In July 2010 Sergey Katanandov was dismissed from the position of the Head of the Republic of Karelia, and on 21 July President Medvedev appointed Andrey Nelidov to take this job. Nelidov was born in 1957 in Leningrad (St. Petersburg), served two years in the Soviet Army, was employed as a worker in a number enterprises and eventually became a deputy director of ZAO Nord-Kemp, a small timber-logging enterprise, registered in Priozersk (Käkisalmi), Leningrad Oblast. Then, quite surprisingly, he was appointed Vice-Governor of Leningrad region in 1996... In 2000-2002 he was Managing Director of the Belomor-Onega Shipping Company (owned by St. Petersburg's ORIMI Group). In 04.2006-03.2010, again quite surprisingly, he was a member of the Federation Council - being a representative of Karelia in Moscow. In March-June 2010 Nelidov worked as an adviser to the Head of Federation Council S. M. Mironov.

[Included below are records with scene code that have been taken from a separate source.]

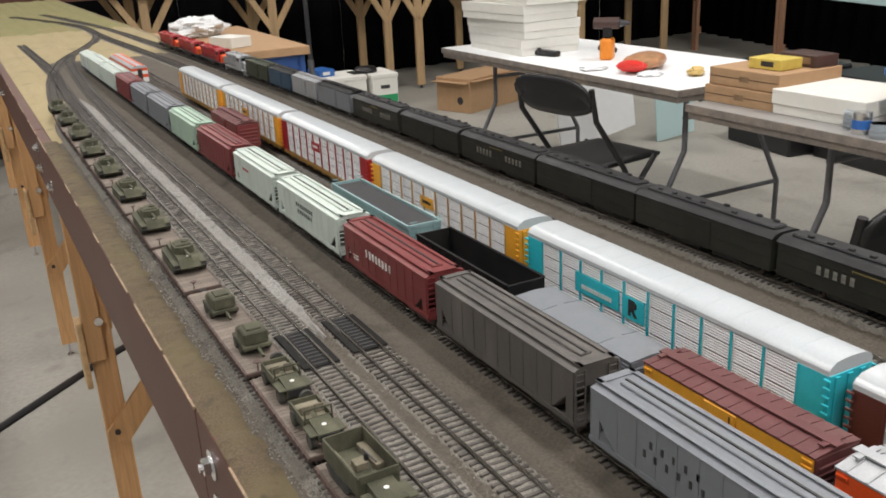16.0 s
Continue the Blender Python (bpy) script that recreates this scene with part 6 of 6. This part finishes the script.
part("handle", Shape().tube([(0.155, TL * 0.37, 0.03), (0.155, TL * 0.37, 0.095), (0.155, TL * 0.63, 0.095), (0.155, TL * 0.63, 0.03)], 0.014, 10), RED_PLASTIC, rt)
odds = thing("loose_tools", on(2.115, 2.61, -2, TT + 0.218), "assorted small tools and tubes lying in the tray", "tools")
for i in range(9):
    r2 = random.Random(i)
    a, b = r2.uniform(0.03, 0.20), r2.uniform(0.03, 0.30)
    part("tool", Shape().rod((a, b, 0.012), (a + r2.uniform(-0.03, 0.03), b + r2.uniform(0.05, 0.09), 0.018 + r2.uniform(0, 0.03)), r2.uniform(0.004, 0.009), 8), r2.choice((CARD_WHITE, CHAIR_BLACK, CHROME, BLUE_PLASTIC, LABEL_TAN)), odds)

dr = thing("cordless_drill", on(2.03, 2.30, -12), "black and lime cordless drill standing on its battery", "drill")
part("battery", Shape().box(-0.055, 0.030, -0.038, 0.038, 0, 0.048, 0.008), CHAIR_BLACK, dr)
part("foot", Shape().box(-0.050, 0.030, -0.036, 0.036, 0.046, 0.066, 0.006), LIME, dr, "lime plastic foot")
part("grip", Shape().box(-0.030, 0.018, -0.019, 0.019, 0.064, 0.160, 0.012), CHAIR_BLACK, dr)
part("motor_housing", Shape().rod((0, 0.060, 0.185), (0, -0.055, 0.185), 0.033, 16).moved(pose(0, 0, 0)), CHAIR_BLACK, dr)
part("collar", Shape().rod((0, -0.055, 0.185), (0, -0.085, 0.185), 0.030, 16), LIME, dr)
part("shell_band", Shape().box(-0.034, 0.034, -0.02, 0.035, 0.175, 0.212, 0.010), LIME, dr)
part("chuck", Shape().rod((0, -0.085, 0.185), (0, -0.115, 0.185), 0.017, 14, 0.011), BLUE_PLASTIC, dr)
part("trigger", Shape().box(-0.008, 0.008, -0.030, -0.018, 0.125, 0.155, 0.003), LIME, dr)
bt = thing("spare_battery", on(1.985, 2.195, 12), "dark grey drill battery pack lying on the table", "battery")
part("case", Shape().box(-0.05, 0.05, -0.042, 0.042, 0, 0.046, 0.008), LEG_STEEL, bt)
part("stem", Shape().box(-0.016, 0.016, -0.018, 0.018, 0.046, 0.088, 0.004), CHAIR_BLACK, bt)
for i, (x, y, z) in enumerate(((2.44, 2.76, 0.0), (2.445, 2.76, 0.067))):
    cbx = thing("small_carton", on(x, y, -3, TT + z), "small brown cardboard carton stacked behind the tools", "carton", "small brown cartons")
    part("body", Shape().box(0, 0.16, 0, 0.18 - 0.02 * i, 0, 0.065 - 0.010 * i, 0.002), CARD, cbx)
    part("tape", Shape().box(-0.0006, 0.1606, 0.08, 0.11, 0.0, 0.0656 - 0.010 * i), LABEL_TAN, cbx)
solid("folded_card", Shape().sheet(lambda u, v: (u * 0.12, v * 0.15, 0.002 + 0.006 * abs(u - 0.5)), 4, 2), surface("tan_card", (0.50, 0.42, 0.30), 0.7), "folded tan paper card on the table", "paper", at=on(2.42, 2.44, 20))
nl = thing("pen", on(1.71, 1.82, 30), "thin dark pen lying on the table", "pen")
part("barrel", Shape().rod((0, 0, 0.004), (0.085, 0.0, 0.004), 0.0035, 8), LEG_STEEL, nl)
part("clip", Shape().rod((0.06, 0, 0.008), (0.083, 0.004, 0.009), 0.0012, 6), CHROME, nl)
part("tip", Shape().rod((0, 0, 0.004), (-0.010, 0, 0.004), 0.0034, 8, 0.0006), CHROME, nl)

# ---- pine stand with a clear tub, at the end of the nearest table ----
ps = thing("pine_stand", pose(1.43, 0.50, 0), "raw pine lumber stand with open top", "stand")
for x in (0, 0.46):
    for yy in (0, 0.50):
        part("leg", Shape().box(x, x + 0.06, yy, yy + 0.04, 0, 0.76, 0.002), PINE_PALE, ps)
for yy in (-0.020, 0.54):
    for z0, z1 in ((0.745, 0.80), (0.60, 0.728)):
        part("end_rail", Shape().box(-0.02, 0.54, yy, yy + 0.02, z0, z1, 0.002), PINE_PALE, ps)
for x in (-0.022, 0.52):
    for z0, z1 in ((0.745, 0.80), (0.60, 0.728)):
        part("side_rail", Shape().box(x, x + 0.02, 0.0, 0.54, z0, z1, 0.002), PINE_PALE, ps)
part("shelf", Shape().box(0.0, 0.52, 0.0, 0.54, 0.767, 0.782), PINE_PALE, ps)
part("screw", Shape().rod((-0.025, 0.47, 0.76), (-0.022, 0.47, 0.76), 0.006, 10).rod((-0.025, 0.47, 0.65), (-0.022, 0.47, 0.65), 0.006, 10), LEG_STEEL, ps)


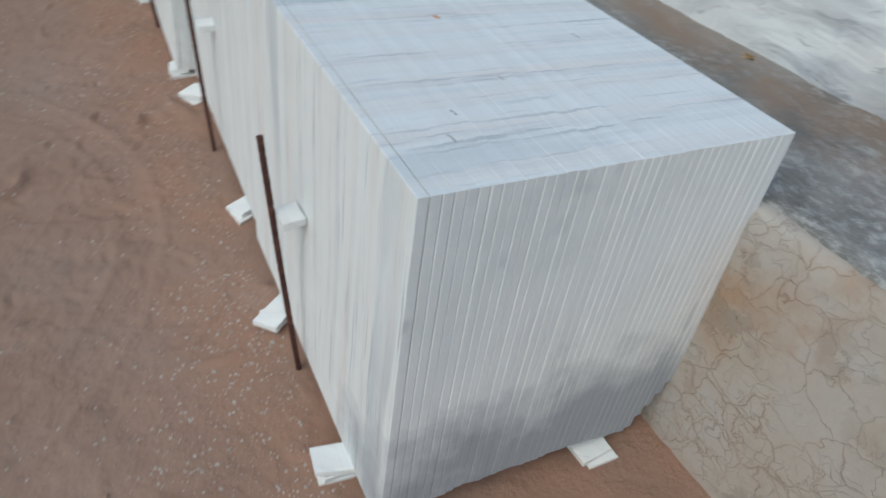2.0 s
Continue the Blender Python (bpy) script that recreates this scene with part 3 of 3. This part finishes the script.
for a, b in (((-1.877, 0.902), (-1.744, 0.904)), ((-1.856, 0.905), (-1.78, 0.922)), ((-1.96, 0.927), (-1.925, 0.926)), ((-1.728, 0.896), (-1.726, 0.912))):
    mark(block_b, [(*a, 0.935), (*b, 0.935)], (None, None, 0.9163), (0, 0, 1), 0.0025)
for k in range(4):
    d = 0.022 * k
    mark(block_e, [(-5.10 - d, -1.60 + 0.03 * (k % 2), 1.1), (-5.08 - d, -1.40, 1.1)], (None, None, 1.0525), (0, 0, 1), 0.002)
for z in (0.95, 0.90, 0.83, 0.77, 0.72, 0.66):
    q = on_block(block_e, (-5.55, -1.38, 0))
    x = -1.425 + 0.065 * z / 1.035 + 0.003
    part("pen_mark", stroke_bm([(x, q.y, z), (x, q.y, z + 0.03)], 0.003, (1, 0, 0)), PEN, block_e, "black marker stroke")


def spot_bm(x, y, z, rx, rz, seed):
    rng = random.Random(seed)
    pts = [Vector((x + rx * rng.uniform(0.75, 1.1) * math.cos(k * 0.628), z + rz * rng.uniform(0.75, 1.1) * math.sin(k * 0.628))) for k in range(10)]
    return prism_bm(pts, y - 0.0006, y + 0.002, 0.0002)


SPOT = plain("grey_mineral", (0.55, 0.57, 0.60), (0.66, 0.67, 0.69), 60.0, 0.6)
for k, (y, z, r) in enumerate(((-0.44, 0.290, 0.016), (-0.218, 0.288, 0.022), (-0.012, 0.286, 0.017), (0.244, 0.290, 0.024), (-0.924, 0.165, 0.012), (-1.036, 0.165, 0.012), (-0.80, 0.17, 0.009), (0.55, 0.30, 0.012))):
    part("mineral_spot", spot_bm(y, 0.0, z, r, r * 0.5, 70 + k), SPOT, block_d, "grey mineral spot in the marble")
RUSTY = plain("rust_stain", (0.45, 0.22, 0.12), (0.60, 0.36, 0.22), 60.0, 0.8)
SCAR = plain("saw_scar", (0.28, 0.28, 0.27), (0.45, 0.44, 0.42), 60.0, 0.9)
for x, y, l, turn, m, nm in ((-0.715, 1.159, 0.020, 20, RUSTY, "rust_stain"), (-0.558, 1.436, 0.034, 5, SCAR, "saw_scar"), (-0.404, 1.143, 0.022, 10, SCAR, "saw_scar"), (-0.222, 0.941, 0.028, 8, SCAR, "saw_scar"), (-0.30, 0.985, 0.02, 12, SCAR, "saw_scar")):
    q = on_block(block_a, (x, y, 0.935))
    c, sn = math.cos(radians(turn)) * l / 2, math.sin(radians(turn)) * l / 2
    part(nm, stroke_bm([(q.x - c, q.y - sn, 0.9052), (q.x, q.y + 0.001, 0.9052), (q.x + c, q.y + sn, 0.9052)], 0.0025 if m is SCAR else 0.011, (0, 0, 1)), m, block_a)

# ---- dry leaves ----
def leaf_mesh(seed):
    rng = random.Random(seed)
    bm = bmesh.new()
    rows = []
    for k in range(7):
        u = k / 6
        w = 0.26 * math.sin(math.pi * min(1, u * 0.93 + 0.04)) ** 0.8
        curl = 0.15 * (u - 0.5) ** 2 + 0.02
        rows.append([bm.verts.new((u - 0.5, s * w + rng.uniform(-0.02, 0.02), curl + abs(s) * rng.uniform(0.05, 0.15) * w + d)) for s in (-1, -0.5, 0, 0.5, 1) for d in (0.0,)])
    for a, b in zip(rows, rows[1:]):
        for i in range(4):
            bm.faces.new((a[i], a[i + 1], b[i + 1], b[i]))
    bmesh.ops.solidify(bm, geom=list(bm.faces), thickness=0.02)
    return mesh_of(bm, "leaf", LEAF)


LEAVES = [leaf_mesh(k) for k in range(4)]
rng = random.Random(7)
SPOTS = [(-4.873, -0.962), (-4.803, -0.948), (-4.672, -0.183), (-4.419, -0.761), (-5.104, 0.475), (-5.20, 0.979), (-4.911, 0.345), (-4.726, 0.174), (-4.686, 0.646), (-4.538, 0.804), (-4.516, -0.403), (-4.443, -0.514), (-4.725, -0.686), (-4.975, 0.648), (-5.237, 0.986), (-5.24, 1.20), (-4.648, -2.36), (-4.493, -2.404), (-4.338, -0.042), (-3.277, -0.271), (-5.02, -3.2)]
for x, y in SPOTS + [(rng.uniform(-5.1, -3.0), rng.uniform(-1.6, 0.9)) for k in range(9)]:
    ob = new("dry_leaf", rng.choice(LEAVES))
    s = rng.uniform(0.04, 0.065)
    ob.matrix_world = pose(x, y, ground_height(x, y) + 0.001, rng.uniform(-12, 12), rng.uniform(-12, 12), rng.uniform(0, 360)) @ Matrix.Scale(s, 4)
    tagged(ob, "curled dry brown leaf lying on the sand", "leaf", "dry leaves on the sand")

for x, y in ((-1.42, 2.12), (-1.12, 2.13), (-0.62, 2.12), (-2.52, 2.15)):
    ob = new("dry_leaf", rng.choice(LEAVES))
    ob.matrix_world = pose(x, y, PLAT + 0.006, 4, -6, rng.uniform(0, 360)) @ Matrix.Scale(rng.uniform(0.05, 0.07), 4)
    tagged(ob, "curled dry brown leaf beside a marble block", "leaf", "dry leaves on the platform")


# ---- weeds at the foot of the low slabs ----
def weed(x, y, size, seed):
    rng = random.Random(seed)
    bm = bmesh.new()
    for k in range(11):
        ang, bend, long = rng.uniform(0, 6.28), rng.uniform(0.3, 1.3), size * rng.uniform(0.5, 1.0)
        across = Vector((-math.sin(ang), math.cos(ang), 0))
        prev = None
        for j in range(5):
            u = j / 4
            p = Vector((math.cos(ang) * bend * u * u * long, math.sin(ang) * bend * u * u * long, long * u * (1 - 0.35 * bend * u)))
            w = across * (0.0035 * math.sin(math.pi * (0.15 + 0.8 * u)))
            cur = [bm.verts.new(p + w), bm.verts.new(p + Vector((0, 0, 0.0008))), bm.verts.new(p - w)]
            if prev:
                bm.faces.new((prev[0], prev[1], cur[1], cur[0]))
                bm.faces.new((prev[1], prev[2], cur[2], cur[1]))
            prev = cur
    ob = new("weed", mesh_of(bm, "weed", WEED))
    ob.matrix_world = pose(x, y, PLAT + 0.001)
    return tagged(ob, "dry yellow-green weed growing from the concrete", "weed", "weeds on the platform")


WEED = plain("dry_weed", (0.26, 0.19, 0.07), (0.42, 0.32, 0.13), 30.0, 0.85)
weed(-2.88, 2.19, 0.085, 81)
weed(-2.70, 2.215, 0.04, 82)
weed(-2.53, 2.215, 0.07, 83)
weed(-2.40, 2.205, 0.04, 84)
weed(-2.91, 2.15, 0.05, 85)

# ---- gravel ----
def gravel(name, count, lo, hi, material, label, seed, area):
    rng = random.Random(seed)
    vv, ff = [], []
    while count > 0:
        x, y = area(rng)
        if noise.noise(Vector((x * 1.3, y * 1.3, seed))) + rng.uniform(-0.5, 0.5) < 0.05:
            continue
        count -= 1
        r = lo * (hi / lo) ** (rng.random() ** 2.2)
        z, b = ground_height(x, y), len(vv)
        ang = rng.uniform(0, 6.28)
        for k in range(4):
            q = r * rng.uniform(0.7, 1.2)
            vv.append((x + q * math.cos(ang + k * 1.57), y + q * math.sin(ang + k * 1.57), z + r * rng.uniform(-0.1, 0.25)))
        vv.append((x + r * rng.uniform(-0.3, 0.3), y + r * rng.uniform(-0.3, 0.3), z + r * rng.uniform(0.5, 0.9)))
        vv.append((x, y, z - r * 0.6))
        for k in range(4):
            ff.append((b + k, b + (k + 1) % 4, b + 4))
            ff.append((b + (k + 1) % 4, b + k, b + 5))
    gm = bpy.data.meshes.new(name)
    gm.from_pydata(vv, [], ff)
    gm.materials.append(material)
    return tagged(new(name, gm), label, "gravel", kind="stuff")


def yard(rng):
    return rng.uniform(-5.2, 0.9), rng.uniform(-2.8, 0.78)


GRIT = plain("pale_grit", (0.38, 0.31, 0.25), (0.66, 0.60, 0.54), 30.0, 0.85)
CLOD = plain("sand_clod", (0.30, 0.19, 0.13), (0.42, 0.28, 0.2), 30.0, 0.95)
gravel("gravel", 6500, 0.0018, 0.009, GRIT, "pale marble grit scattered on the sand", 3, yard)
def foot_of_row(rng):
    return rng.uniform(-4.3, 0.3), 0.74 - abs(rng.gauss(0, 0.26))


gravel("marble_grit", 2200, 0.0016, 0.007, GRIT, "white marble crumbs along the foot of the blocks", 8, foot_of_row)
gravel("marble_crumbs", 1500, 0.0014, 0.0075, GRIT, "pale marble crumbs on the sand by the end block", 12, lambda r: (r.uniform(-1.1, 0.35), 0.74 - abs(r.gauss(0, 0.22))))
gravel("clods", 2500, 0.002, 0.010, CLOD, "small brown clods of sand", 5, yard)


# ---- dry twigs on the sand ----
rng = random.Random(19)
for x, y, turn, length in ((-3.62, 0.05, 10, 0.12), (-4.02, -0.35, 60, 0.07), (-2.35, 0.52, 100, 0.06), (-4.2, 0.62, 140, 0.08), (-3.2, -0.55, 20, 0.09), (-4.6, -1.2, 75, 0.06)):
    bm = bmesh.new()
    prev = None
    for k in range(7):
        u = k / 6
        r = 0.0016 * (1.1 - 0.6 * u)
        px, py = (u - 0.5) * length, 0.05 * length * math.sin(u * 5 + turn)
        pz = ground_height(x, y) + 0.004 + 0.002 * math.sin(u * 4)
        cur = [bm.verts.new((px, py + r * math.cos(a), pz + r * math.sin(a))) for a in (0.5, 2.1, 3.7, 5.3)]
        if prev:
            for i in range(4):
                bm.faces.new((prev[i], prev[(i + 1) % 4], cur[(i + 1) % 4], cur[i]))
        else:
            bm.faces.new(cur)
        prev = cur
    bm.faces.new(prev[::-1])
    ob = part("dry_twig", bm, LEAF)
    ob.matrix_world = pose(x, y, 0, 0, 0, turn)
    tagged(ob, "thin dry brown twig lying on the sand", "twig", "twigs on the sand")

This background suggests that Nelidov has very strong connections with St. Petersburg and the Leningrad region, and probably his policies will stimulate greater involvement of Petersburg's companies into the Karelian economy. His Petersburg's contacts (those who have guided his rather strange career path) may be also helpful for lobbying his Karelian projects in Moscow. The whole story looks as if some influential forces have finally decided to make Karelia a more useful region of Russia (for their own interests, of course)...
BUT in his first interview, Nelidov did not reveal any concrete economic plans, and only said he was going to order to draw up a strategic development programme for Karelia. It seems he either does not know that Karelia already has a strategy till 2020 or he does not like this document and wants a new one. Overall, his interview gives an impression that he has no economic agenda or wants to hide it. One fact is certain: Nelidov brings in a new team to the Karelian Government: he has already fired several key figures of the Katanandov administration. He claims that among members of his team he wants to see only people with Karelian backgrounds. Indeed, all his recent appointees previously worked in Karelia. Probably, these appointments mean to somehow compensate Nelidov's lack of competence in Karelian economic affairs and his lack of contacts in Karelian business and political elite. But these appointments also undermine my hypothesis that "Russian Karelia has fallen into the hands of St. Petersburg's tycoons." Anyway, today it is too early to judge these developments. Time will show whether the appointment of the new governor leads to a real change in Karelia's development trajectory.